Tuesday, August 12, 2008

Prison numbers burden population

2/17/08
The numbers ought to be shocking.
Connecticut’s prison population keeps growing, and all our lawmakers are doing is thinking up new ways to lock people up. The cost of keeping people in prison continues to rise, but all we hear from Hartford is how we need to hire more people and pay them more money to keep people locked away.
From 1985 to the present, Connecticut’s prison population rose from 5,422 to 19,875, and could go over 25,000 in a few years. As critics have pointed out, it costs more to keep someone locked in prison than to send that person to college. This is a product of misplaced priorities.
The desire to keep people safe is natural, and is expected from our elected leaders. But the state isn’t just locking away violent offenders. Many of the people clogging up the prison system are nonviolent drug offenders who got caught up in that business because their environments offered literally no other economic opportunities. Instead of working to improve the chances of our most disadvantaged citizens, we take the easy way out, and lock them away as long as possible.
The scourge of mandatory minimums rose from fear over drug violence, and has led to thousands of people doing time when what they really needed was either medical help or a real chance in life.

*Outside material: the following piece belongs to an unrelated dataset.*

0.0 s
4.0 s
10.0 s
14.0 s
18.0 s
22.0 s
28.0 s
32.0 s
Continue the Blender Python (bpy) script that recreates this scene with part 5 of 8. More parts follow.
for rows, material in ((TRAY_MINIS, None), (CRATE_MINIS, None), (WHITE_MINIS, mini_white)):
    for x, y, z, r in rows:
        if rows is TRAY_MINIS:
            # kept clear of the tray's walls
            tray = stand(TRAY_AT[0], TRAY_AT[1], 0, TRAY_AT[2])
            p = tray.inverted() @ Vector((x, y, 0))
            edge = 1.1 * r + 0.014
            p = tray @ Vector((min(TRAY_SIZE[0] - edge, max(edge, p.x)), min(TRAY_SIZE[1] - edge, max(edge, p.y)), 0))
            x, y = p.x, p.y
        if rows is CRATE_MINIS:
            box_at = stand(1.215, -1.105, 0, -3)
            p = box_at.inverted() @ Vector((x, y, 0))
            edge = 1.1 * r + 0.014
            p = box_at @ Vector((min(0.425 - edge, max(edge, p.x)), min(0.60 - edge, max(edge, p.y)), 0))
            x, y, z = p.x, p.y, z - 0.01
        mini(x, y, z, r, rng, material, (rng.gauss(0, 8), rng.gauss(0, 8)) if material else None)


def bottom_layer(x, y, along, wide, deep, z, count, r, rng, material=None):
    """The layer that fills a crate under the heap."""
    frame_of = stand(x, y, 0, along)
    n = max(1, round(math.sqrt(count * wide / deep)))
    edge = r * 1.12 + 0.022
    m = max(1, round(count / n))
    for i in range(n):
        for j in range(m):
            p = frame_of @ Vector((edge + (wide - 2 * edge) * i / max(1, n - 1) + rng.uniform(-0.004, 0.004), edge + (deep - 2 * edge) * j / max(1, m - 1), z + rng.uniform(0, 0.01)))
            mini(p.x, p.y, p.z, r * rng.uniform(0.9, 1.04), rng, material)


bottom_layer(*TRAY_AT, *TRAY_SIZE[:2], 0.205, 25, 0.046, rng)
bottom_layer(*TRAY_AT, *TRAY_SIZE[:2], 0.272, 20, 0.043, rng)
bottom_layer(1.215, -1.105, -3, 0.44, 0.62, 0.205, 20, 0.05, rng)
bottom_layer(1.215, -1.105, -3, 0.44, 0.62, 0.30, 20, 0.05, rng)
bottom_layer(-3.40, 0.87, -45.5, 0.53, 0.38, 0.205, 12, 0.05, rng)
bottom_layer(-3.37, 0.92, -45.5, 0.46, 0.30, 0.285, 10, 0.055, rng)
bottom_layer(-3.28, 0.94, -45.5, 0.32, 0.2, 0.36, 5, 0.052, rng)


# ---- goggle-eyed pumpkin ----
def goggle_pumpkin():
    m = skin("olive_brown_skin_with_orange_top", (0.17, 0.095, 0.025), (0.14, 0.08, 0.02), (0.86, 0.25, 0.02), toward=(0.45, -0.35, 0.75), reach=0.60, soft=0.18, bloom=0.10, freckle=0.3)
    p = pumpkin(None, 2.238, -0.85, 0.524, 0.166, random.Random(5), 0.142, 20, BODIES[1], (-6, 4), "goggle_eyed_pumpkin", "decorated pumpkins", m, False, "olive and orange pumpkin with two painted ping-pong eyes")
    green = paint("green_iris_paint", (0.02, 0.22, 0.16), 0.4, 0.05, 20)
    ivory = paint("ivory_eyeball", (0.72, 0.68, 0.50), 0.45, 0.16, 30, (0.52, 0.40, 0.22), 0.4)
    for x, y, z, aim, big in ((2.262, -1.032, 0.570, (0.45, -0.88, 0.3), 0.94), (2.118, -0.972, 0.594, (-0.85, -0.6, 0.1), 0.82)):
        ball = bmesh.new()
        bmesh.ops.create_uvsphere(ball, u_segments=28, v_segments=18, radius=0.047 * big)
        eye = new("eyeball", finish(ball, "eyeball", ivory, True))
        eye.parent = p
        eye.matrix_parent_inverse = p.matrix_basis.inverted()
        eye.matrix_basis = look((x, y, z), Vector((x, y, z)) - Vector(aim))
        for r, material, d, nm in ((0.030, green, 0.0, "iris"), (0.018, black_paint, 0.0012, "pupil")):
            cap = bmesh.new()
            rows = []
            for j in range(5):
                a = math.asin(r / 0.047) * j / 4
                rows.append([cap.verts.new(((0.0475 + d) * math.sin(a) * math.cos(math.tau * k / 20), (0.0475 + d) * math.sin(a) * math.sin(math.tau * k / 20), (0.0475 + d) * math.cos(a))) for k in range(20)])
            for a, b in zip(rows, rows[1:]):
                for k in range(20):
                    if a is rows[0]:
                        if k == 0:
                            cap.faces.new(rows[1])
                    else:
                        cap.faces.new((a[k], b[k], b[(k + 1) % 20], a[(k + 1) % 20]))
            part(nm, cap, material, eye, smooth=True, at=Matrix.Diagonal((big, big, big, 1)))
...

By hiding the problem away in prison, the state created a façade of increased safety, but in fact helped inner cities degenerate and dissolved families.
Then there is the fact that hundreds of people who had been served by state mental facilities were basically put out in the streets when those facilities closed due to budget cuts. Instead of the care and attention they needed, the most vulnerable in society were put in prison, where no one would get harmed except themselves. It is a legacy of shame for the state.

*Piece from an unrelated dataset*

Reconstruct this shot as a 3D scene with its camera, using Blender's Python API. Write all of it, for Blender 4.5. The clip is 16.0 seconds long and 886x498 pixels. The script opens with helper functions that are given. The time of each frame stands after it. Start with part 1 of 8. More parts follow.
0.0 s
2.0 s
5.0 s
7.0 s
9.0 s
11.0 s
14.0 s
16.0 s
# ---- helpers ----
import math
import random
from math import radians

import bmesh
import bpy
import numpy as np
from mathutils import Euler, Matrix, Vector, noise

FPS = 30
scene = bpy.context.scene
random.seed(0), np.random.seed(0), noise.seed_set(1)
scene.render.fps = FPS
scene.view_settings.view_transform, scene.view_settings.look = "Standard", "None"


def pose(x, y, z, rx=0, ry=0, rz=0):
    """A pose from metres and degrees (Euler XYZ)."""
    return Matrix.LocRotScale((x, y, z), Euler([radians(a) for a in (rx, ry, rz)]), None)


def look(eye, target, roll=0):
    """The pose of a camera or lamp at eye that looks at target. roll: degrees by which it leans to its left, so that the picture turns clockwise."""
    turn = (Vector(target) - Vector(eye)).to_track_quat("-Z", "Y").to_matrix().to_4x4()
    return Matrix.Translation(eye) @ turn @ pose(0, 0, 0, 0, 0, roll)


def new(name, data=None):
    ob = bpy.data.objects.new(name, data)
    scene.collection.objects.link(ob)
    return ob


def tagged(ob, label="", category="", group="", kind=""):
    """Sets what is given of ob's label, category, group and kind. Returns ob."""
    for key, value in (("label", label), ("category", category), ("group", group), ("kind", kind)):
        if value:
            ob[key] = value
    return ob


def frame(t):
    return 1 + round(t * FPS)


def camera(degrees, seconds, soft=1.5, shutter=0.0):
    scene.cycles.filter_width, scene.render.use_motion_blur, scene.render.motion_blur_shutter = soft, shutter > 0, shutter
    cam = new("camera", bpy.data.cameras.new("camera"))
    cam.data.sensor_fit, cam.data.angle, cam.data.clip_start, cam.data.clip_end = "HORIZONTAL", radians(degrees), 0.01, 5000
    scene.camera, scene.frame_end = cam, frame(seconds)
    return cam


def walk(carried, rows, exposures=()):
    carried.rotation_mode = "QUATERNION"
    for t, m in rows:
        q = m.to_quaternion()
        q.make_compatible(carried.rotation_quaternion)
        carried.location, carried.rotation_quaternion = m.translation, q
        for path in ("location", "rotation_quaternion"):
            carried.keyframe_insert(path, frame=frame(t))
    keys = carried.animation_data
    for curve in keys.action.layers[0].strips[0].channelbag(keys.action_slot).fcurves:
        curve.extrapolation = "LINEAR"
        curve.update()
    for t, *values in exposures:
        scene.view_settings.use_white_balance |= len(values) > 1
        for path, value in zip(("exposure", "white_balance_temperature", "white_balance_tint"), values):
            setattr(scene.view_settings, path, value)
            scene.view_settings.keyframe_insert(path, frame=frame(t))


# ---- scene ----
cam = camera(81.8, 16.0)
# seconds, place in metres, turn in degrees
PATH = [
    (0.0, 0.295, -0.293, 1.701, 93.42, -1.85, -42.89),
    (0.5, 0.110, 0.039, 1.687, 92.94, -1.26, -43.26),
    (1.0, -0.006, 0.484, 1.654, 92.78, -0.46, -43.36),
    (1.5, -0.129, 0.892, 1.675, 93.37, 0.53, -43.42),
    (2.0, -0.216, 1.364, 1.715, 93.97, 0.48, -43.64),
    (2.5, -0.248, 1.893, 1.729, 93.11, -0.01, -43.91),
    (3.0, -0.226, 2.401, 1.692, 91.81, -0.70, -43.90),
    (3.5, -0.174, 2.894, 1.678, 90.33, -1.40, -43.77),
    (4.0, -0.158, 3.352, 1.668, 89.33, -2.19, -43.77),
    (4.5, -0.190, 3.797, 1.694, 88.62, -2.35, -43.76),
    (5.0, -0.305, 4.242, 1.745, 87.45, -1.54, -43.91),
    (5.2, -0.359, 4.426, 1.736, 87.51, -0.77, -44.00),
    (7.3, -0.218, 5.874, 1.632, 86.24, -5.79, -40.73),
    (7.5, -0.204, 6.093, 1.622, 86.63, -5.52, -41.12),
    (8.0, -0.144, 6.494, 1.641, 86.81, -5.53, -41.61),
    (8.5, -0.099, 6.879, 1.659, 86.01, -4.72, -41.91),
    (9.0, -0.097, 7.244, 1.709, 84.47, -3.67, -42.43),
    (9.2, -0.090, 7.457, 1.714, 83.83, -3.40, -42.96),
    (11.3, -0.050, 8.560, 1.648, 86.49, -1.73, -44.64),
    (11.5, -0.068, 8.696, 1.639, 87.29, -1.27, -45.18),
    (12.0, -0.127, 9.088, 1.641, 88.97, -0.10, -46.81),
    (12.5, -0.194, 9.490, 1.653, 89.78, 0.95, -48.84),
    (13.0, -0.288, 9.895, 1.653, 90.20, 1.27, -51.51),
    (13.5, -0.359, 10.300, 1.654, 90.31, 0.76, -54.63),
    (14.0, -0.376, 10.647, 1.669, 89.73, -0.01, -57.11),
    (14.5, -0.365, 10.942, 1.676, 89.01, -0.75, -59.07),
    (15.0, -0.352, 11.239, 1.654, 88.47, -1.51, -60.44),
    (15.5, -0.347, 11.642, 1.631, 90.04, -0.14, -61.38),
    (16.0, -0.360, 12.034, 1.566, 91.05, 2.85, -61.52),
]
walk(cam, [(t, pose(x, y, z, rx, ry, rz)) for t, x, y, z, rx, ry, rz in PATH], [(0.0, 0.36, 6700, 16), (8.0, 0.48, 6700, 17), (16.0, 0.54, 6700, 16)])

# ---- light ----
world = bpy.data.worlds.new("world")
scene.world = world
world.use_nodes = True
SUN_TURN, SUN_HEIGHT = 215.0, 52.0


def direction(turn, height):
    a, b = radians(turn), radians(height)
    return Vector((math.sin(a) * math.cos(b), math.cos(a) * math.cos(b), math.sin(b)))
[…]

It’s not too late to turn these policies around, but the momentum is all in the other direction. A horrific crime like the Cheshire murders last summer has the entire state fearing for its safety, but the answer is not simply to lock up more people. As proof, look to the fact that far more people are in prison today than 20 years ago, and yet atrocities like Cheshire’s continue to happen.
There is no simple answer. That is why taking the easy route and putting more people away and asking fewer questions cannot be accepted. The state must do a better job.